Quel regard portez-vous sur les acteurs du secteur avec lesquels vous êtes amenés à travailler ?
Je suis satisfait de voir que nous convergeons vers des projets communs nécessaires à la poursuite de notre politique sociale. La Ville de Paris s’emploie à faire du logement pour tous et ce, sans faire le jeu des logiques urbaines passées. Nous appuyons et finançons donc tous les projets qui vont dans ce sens. Beaucoup d’éléments sont forcément à prendre en compte et nos partenaires de projets savent à quoi s’attendre. Nous voulons des logements de qualité, respectueux de l’environnement, et accessibles à tous. Jusque-là, nous parvenons à concilier ces objectifs avec des projets de qualité. Quand je pense aux logements sociaux et étudiants situés à Ourcq-Jaurès dans le 19ème arrondissement et pensés par Lacaton & Vassal (prix Pritzker 2021), je ne peux qu’être ravi de travailler avec de tels acteurs, investis dans ce projet d’un Paris pour toutes et tous.
Parmi les projets menés, celui de la rue Nollet avec Hénéo se veut ambitieux à la fois au niveau architectural et environnemental. Est-ce aussi une manière de modifier l’image du logement dit « très social » ?

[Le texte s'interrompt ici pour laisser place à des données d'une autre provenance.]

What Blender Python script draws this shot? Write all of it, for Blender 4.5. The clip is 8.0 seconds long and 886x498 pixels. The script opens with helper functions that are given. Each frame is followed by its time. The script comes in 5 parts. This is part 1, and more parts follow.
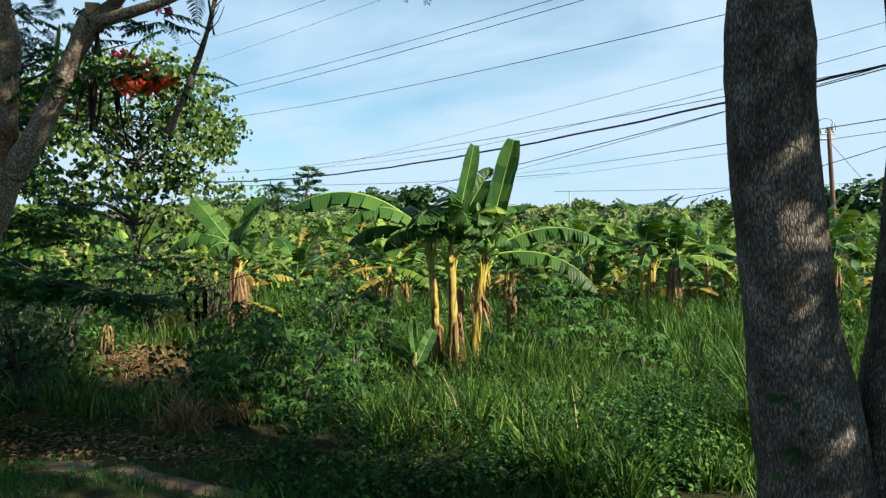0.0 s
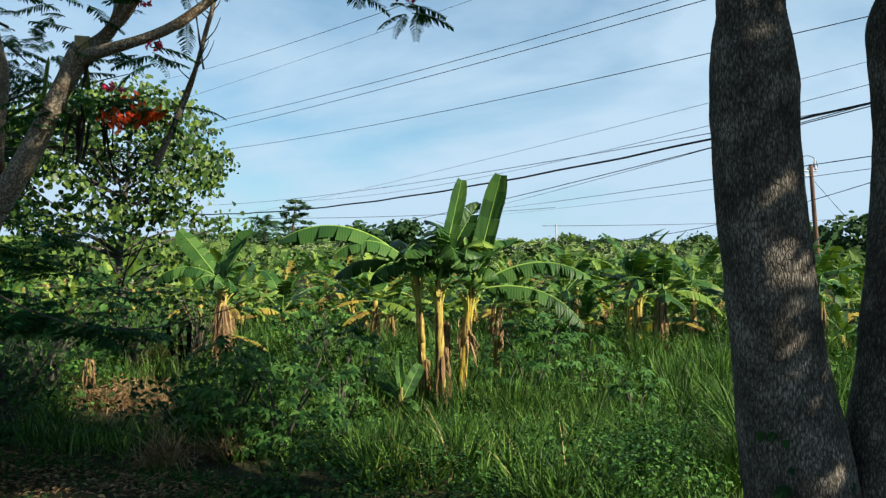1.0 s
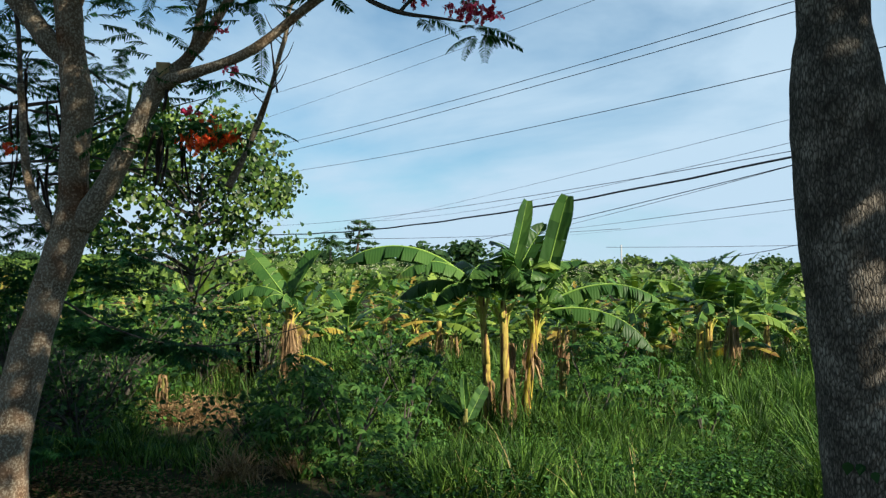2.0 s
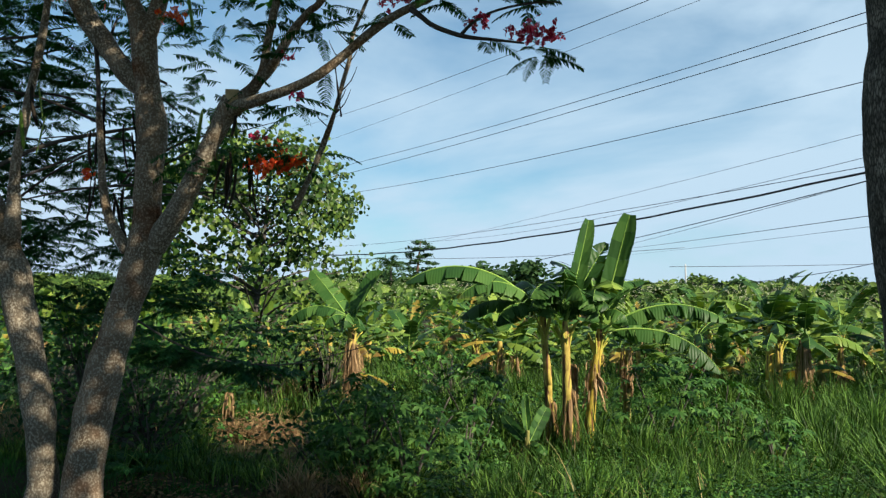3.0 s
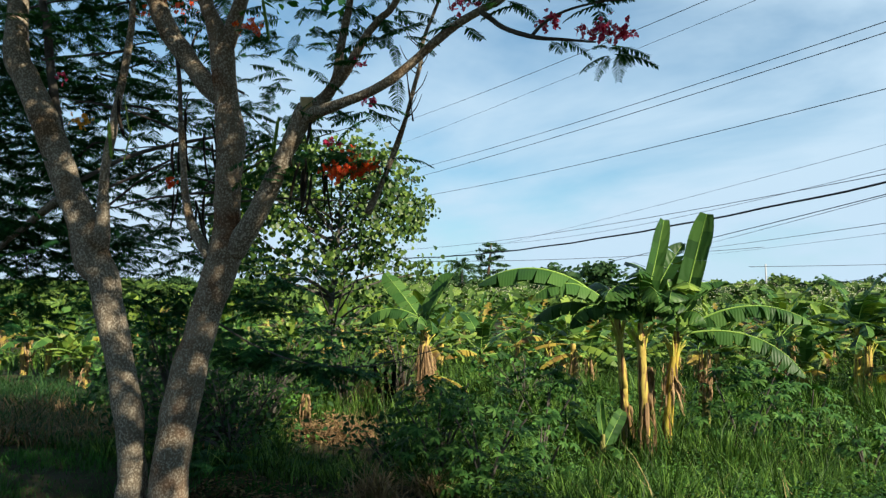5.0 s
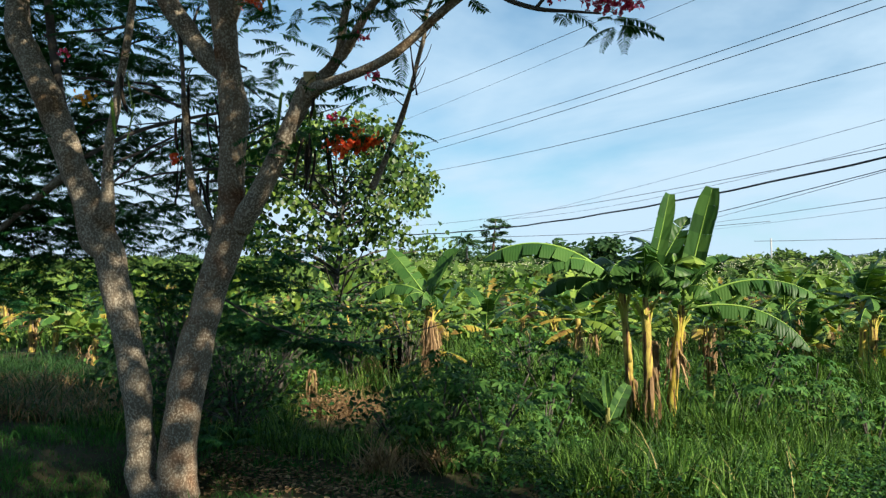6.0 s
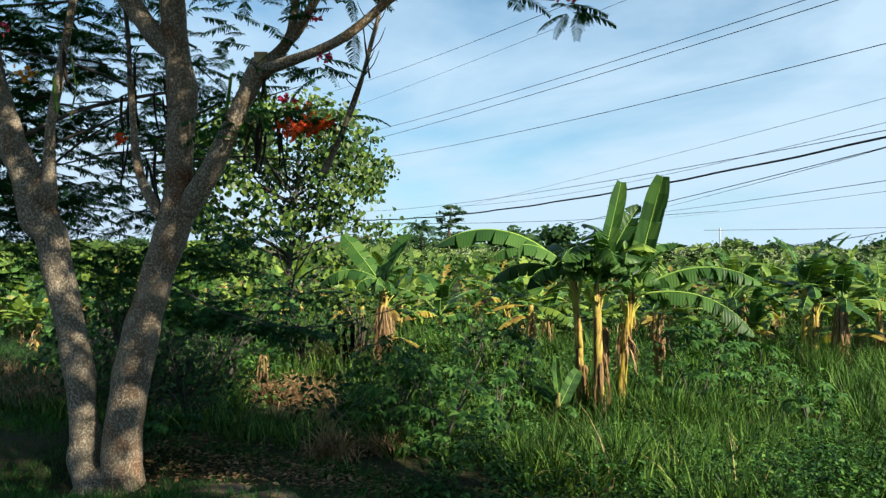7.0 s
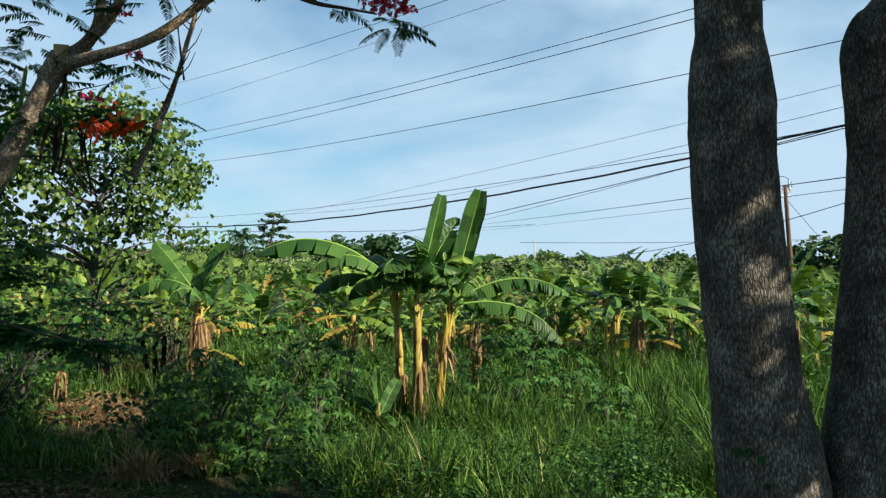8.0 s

Nous ne sommes pas dupes et nous savons que le logement social n’est pas toujours bien perçu. Mais au-delà de cette question de perception, je dirais que le principal objectif c’est aussi de prendre en compte les reproches qui ont pu être faits à ces logements. Il faut considérer ces résidences sociales en prenant en compte nos connaissances actuelles et en ayant du recul. Aujourd’hui on ne peut pas construire du logement social de la même manière. Il faut prendre en compte l’environnement et son image. Si on construit du logement seulement pour construire du logement on ne respecte ni les futurs habitants ni les riverains. C’est pourquoi nous sommes engagés à produire du logement accessible mais également esthétique. Le projet de la rue Nollet est l’exemple même de notre vision du logement social : 85 logements, une résidence polyvalente ; mais avec évidemment la recherche d’un projet esthétiquement innovant.